Ce morceau relativement minimaliste n’est qu’un exemple pour décrire la main mise d’Ojos sur les aspects « physiques » de sa musique. Si nous devions décortiquer chaque morceau, nous trouverions à chaque écoute de nouveaux éléments à mettre en lumière. La voix, légèrement en avant des instruments, montre une assurance combative, reposant souvent sur des rythmiques savantes, évitant toute platitude. Les aspects pop les plus traditionnels nous évoquent les Beatles, d’autres groupes comme Abba (si on fait exception de l’espagnol, la dernière partie de Seule (Sola) nous fait effectivement penser au groupe Suédois).
Les textes.
Majoritairement, ils sont en français. Ils évoquent l’amour, les nouveaux codes de ce sentiment dans les années 2020. Si ce thème récurrent ne lasse jamais, c’est peut-être qu’à la lueur d’une langue qui évolue, il prend des formes inédites à chaque génération, même si le sentiment, lui, n’en finit pas d’être le même et de générer les mêmes douleurs/bonheurs. Pour reprendre l’exemple de Le volcan qui dort (oui on aime beaucoup ce titre, le plus bref du 5 titres), nous y entendons une déclaration d’amour d’une pureté absolue. Elle évoque toujours la beauté de ce sentiment, mais avec une énergie toute actuelle, avec une certaine dose de hargne, de violence latente, qui ne demanderait qu’à exploser si un élément faisait en sorte que la « bagarre » commence.

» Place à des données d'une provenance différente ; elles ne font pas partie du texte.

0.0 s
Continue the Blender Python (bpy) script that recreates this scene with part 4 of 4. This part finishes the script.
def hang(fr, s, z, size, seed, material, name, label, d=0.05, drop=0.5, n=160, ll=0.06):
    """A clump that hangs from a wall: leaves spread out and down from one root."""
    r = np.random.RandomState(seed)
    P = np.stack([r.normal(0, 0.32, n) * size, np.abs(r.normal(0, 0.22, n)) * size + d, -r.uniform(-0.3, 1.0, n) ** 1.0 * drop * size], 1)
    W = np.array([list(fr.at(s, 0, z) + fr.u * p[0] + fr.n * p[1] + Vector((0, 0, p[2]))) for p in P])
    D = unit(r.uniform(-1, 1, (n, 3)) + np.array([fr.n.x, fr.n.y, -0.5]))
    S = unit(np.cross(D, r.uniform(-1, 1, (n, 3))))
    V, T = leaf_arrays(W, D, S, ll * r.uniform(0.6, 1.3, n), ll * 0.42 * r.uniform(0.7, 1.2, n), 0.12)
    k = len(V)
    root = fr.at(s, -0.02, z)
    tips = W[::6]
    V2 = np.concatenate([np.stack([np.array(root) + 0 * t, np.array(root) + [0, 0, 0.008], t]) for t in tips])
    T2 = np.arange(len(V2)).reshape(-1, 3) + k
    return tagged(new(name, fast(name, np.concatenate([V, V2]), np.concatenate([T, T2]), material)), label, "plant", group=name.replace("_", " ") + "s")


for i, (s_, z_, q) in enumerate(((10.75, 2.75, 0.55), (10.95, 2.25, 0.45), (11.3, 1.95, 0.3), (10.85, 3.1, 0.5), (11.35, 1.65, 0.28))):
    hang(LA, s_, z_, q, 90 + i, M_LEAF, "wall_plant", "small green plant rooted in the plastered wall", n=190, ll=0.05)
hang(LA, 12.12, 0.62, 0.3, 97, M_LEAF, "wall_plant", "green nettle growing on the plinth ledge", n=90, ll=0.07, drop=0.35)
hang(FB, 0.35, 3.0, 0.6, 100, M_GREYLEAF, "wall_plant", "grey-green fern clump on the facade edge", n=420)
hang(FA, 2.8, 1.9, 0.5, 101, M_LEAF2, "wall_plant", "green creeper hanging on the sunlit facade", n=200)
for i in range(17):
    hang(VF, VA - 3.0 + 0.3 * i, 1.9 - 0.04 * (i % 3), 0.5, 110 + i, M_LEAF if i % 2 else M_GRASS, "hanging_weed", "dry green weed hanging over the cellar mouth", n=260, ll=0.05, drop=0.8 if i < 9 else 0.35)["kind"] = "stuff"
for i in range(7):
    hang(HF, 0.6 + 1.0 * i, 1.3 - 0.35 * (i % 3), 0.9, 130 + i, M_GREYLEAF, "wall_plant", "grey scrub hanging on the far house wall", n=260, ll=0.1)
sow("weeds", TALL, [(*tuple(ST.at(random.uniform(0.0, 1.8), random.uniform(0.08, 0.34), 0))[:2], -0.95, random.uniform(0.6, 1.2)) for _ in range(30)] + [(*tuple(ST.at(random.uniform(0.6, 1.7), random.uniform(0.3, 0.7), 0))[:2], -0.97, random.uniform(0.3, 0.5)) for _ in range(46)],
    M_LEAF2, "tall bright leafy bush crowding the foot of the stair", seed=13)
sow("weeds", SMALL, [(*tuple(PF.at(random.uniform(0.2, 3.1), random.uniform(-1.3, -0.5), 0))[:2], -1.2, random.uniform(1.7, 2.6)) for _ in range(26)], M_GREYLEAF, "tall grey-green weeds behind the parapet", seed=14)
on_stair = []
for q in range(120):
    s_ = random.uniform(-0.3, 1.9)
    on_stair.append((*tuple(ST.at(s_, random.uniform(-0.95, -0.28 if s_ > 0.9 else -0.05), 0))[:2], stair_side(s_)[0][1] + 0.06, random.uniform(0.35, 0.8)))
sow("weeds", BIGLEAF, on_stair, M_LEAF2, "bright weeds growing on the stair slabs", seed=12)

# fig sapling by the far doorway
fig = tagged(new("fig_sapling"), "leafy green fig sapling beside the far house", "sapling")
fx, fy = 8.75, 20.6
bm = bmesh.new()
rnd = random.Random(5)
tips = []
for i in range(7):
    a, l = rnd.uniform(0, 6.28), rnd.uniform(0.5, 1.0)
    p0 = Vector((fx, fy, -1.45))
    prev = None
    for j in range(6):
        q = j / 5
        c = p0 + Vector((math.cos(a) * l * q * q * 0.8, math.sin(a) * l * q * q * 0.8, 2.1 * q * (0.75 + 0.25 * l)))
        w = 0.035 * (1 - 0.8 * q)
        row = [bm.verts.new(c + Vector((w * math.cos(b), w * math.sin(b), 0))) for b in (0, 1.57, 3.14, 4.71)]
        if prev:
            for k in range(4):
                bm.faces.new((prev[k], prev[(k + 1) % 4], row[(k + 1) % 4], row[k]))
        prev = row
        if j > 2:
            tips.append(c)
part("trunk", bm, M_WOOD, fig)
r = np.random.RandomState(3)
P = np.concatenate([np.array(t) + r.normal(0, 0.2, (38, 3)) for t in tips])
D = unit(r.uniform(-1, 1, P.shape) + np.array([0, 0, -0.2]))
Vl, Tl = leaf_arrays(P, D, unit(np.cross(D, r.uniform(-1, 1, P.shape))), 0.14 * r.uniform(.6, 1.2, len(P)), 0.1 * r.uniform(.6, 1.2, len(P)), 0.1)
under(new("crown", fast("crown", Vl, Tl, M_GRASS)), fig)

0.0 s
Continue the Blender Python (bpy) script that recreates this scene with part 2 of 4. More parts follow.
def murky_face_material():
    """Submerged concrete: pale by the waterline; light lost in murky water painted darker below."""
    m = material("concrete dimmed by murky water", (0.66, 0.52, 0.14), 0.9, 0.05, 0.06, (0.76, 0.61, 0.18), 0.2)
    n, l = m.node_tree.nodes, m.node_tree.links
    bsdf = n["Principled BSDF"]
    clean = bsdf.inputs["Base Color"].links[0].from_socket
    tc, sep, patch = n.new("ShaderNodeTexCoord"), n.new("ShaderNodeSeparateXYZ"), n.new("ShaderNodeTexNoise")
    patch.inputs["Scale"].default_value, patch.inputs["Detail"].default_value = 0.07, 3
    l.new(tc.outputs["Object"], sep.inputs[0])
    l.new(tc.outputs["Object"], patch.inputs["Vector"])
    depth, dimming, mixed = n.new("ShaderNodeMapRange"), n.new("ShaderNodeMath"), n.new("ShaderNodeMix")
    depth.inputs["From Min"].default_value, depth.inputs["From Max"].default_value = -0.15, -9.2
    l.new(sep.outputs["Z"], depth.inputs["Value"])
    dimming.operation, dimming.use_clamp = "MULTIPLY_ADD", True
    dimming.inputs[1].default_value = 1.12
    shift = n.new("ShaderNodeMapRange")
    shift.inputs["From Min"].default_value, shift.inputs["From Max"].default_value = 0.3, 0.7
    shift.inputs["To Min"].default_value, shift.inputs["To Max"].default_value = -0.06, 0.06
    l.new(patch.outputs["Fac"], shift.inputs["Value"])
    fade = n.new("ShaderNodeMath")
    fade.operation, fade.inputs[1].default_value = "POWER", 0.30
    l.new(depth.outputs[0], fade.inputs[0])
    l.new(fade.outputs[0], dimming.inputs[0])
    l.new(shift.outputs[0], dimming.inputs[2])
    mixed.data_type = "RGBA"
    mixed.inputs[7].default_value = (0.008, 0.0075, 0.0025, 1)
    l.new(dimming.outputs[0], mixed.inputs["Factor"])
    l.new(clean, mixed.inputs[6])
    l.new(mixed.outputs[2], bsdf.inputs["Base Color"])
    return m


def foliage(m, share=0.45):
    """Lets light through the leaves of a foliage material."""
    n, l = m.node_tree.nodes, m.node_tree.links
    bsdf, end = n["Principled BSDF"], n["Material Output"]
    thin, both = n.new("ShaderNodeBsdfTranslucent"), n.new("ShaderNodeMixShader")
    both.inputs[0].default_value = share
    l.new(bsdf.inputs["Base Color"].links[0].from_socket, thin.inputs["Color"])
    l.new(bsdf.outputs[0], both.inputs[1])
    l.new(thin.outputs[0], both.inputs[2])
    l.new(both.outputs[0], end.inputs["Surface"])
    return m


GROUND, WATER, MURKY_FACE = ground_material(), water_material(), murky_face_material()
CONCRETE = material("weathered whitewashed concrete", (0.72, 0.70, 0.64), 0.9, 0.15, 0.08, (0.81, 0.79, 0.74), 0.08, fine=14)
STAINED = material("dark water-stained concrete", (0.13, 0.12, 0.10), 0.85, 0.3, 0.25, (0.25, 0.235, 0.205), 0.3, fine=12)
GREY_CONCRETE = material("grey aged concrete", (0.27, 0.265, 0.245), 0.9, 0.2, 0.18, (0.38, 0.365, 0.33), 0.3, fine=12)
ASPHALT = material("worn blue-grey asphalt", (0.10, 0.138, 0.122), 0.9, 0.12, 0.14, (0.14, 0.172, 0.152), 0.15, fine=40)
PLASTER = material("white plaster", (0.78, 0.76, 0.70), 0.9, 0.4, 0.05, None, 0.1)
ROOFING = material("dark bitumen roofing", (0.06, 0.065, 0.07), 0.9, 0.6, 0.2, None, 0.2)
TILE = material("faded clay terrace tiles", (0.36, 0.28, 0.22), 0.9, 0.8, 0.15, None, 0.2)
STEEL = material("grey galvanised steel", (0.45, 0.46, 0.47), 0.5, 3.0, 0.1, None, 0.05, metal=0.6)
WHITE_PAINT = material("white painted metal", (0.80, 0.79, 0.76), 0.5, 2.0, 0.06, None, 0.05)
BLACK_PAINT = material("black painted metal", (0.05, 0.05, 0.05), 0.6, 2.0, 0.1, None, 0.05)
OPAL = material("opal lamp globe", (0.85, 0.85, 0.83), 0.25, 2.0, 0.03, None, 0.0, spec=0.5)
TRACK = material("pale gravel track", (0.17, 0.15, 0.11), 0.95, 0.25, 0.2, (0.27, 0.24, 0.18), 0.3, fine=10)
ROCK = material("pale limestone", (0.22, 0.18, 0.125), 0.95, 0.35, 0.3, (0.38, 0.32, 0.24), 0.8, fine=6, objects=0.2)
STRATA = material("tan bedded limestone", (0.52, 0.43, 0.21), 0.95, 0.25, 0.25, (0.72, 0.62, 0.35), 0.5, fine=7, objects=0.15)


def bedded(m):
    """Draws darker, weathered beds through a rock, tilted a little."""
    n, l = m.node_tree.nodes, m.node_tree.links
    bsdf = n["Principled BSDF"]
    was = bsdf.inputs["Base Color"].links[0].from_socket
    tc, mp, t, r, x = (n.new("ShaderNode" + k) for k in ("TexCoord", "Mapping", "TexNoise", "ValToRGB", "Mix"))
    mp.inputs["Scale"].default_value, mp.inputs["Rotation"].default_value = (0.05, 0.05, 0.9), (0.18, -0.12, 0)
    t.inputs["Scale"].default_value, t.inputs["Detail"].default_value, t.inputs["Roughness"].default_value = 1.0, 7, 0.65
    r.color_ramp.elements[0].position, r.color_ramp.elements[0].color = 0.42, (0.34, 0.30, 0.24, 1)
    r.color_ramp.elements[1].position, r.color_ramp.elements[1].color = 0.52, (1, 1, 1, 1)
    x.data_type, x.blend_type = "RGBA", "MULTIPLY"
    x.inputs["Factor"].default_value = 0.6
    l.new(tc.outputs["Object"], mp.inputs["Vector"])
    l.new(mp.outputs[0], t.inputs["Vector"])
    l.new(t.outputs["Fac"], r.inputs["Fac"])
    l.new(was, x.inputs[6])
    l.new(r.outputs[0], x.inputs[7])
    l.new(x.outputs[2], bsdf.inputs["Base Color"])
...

Il y a énormément de pudeur dans ce texte, une véritable mise à nu, que l’on retrouve dans les autres textes également. Mais pas forcément sur le même thème puisque Ojos aborde aussi la question de la position de la femme dans la société d’aujourd’hui. Le changement, par rapport à la génération précédente, étant peut-être qu’après avoir avalé des couleuvres depuis des lustres, la patience de la femme est à bout, et que la colère latente explose petit à petit, fissurant la toute-puissance masculine. Autrement dit, avec la libération de la parole, la femme, aujourd’hui, est audible (même si encore trop peu même si le processus semble bien engagé).
Inventivité.
Dans Volcans, cela se traduit par un côté expansif à la fois dans le vocabulaire mais également dans l’explosivité des parties finales des titres (comme sur Mystère (mysterio) par exemple). Le choix des mots est marteau, qui cogne fort pour faire rentrer les idées. Parce qu’à toujours être poli(e)s, on passe pour des cons. Alors, quitte à s’exprimer, autant le faire de façon fracassante en mêlant fond et forme avec le même brio.
Cet EP est tout sauf un long fleuve tranquille. Les sentiments y sont sous pression, qu’ils soient l’expression d’émotions positives ou négatives. À l’image de la société qui est la nôtre, nous sentons chez Ojos, ainsi que chez certains autres groupes conscients, hélas encore très minoritaires, que nous sommes arrivés à un point de bascule qui pourrait fort bien bouger les lignes. En osant une musique liant avec brio une certaines abrasivité dans le son, une douceur dans ces aspects pop, et en combinant l’ensemble de textes forts porteurs d’idées l’étant tout autant, Volcans nous embrase de l’intérieur.
Nous ne savons pas si le groupe cartonnera ou pas. Nous savons juste qu’il possède un talent qui fait mouche, qui touche au but, avec une acuité maligne sur qui nous sommes. À la fois puissant et doux, Volcans remue et nous amène à nous interroger sur nos propres ressentis, nos propres combats, de façon subtile grâce à une écriture (musicale et littéraire) intelligente. Bref, nous ne pouvions que succomber au talent d’Ojos.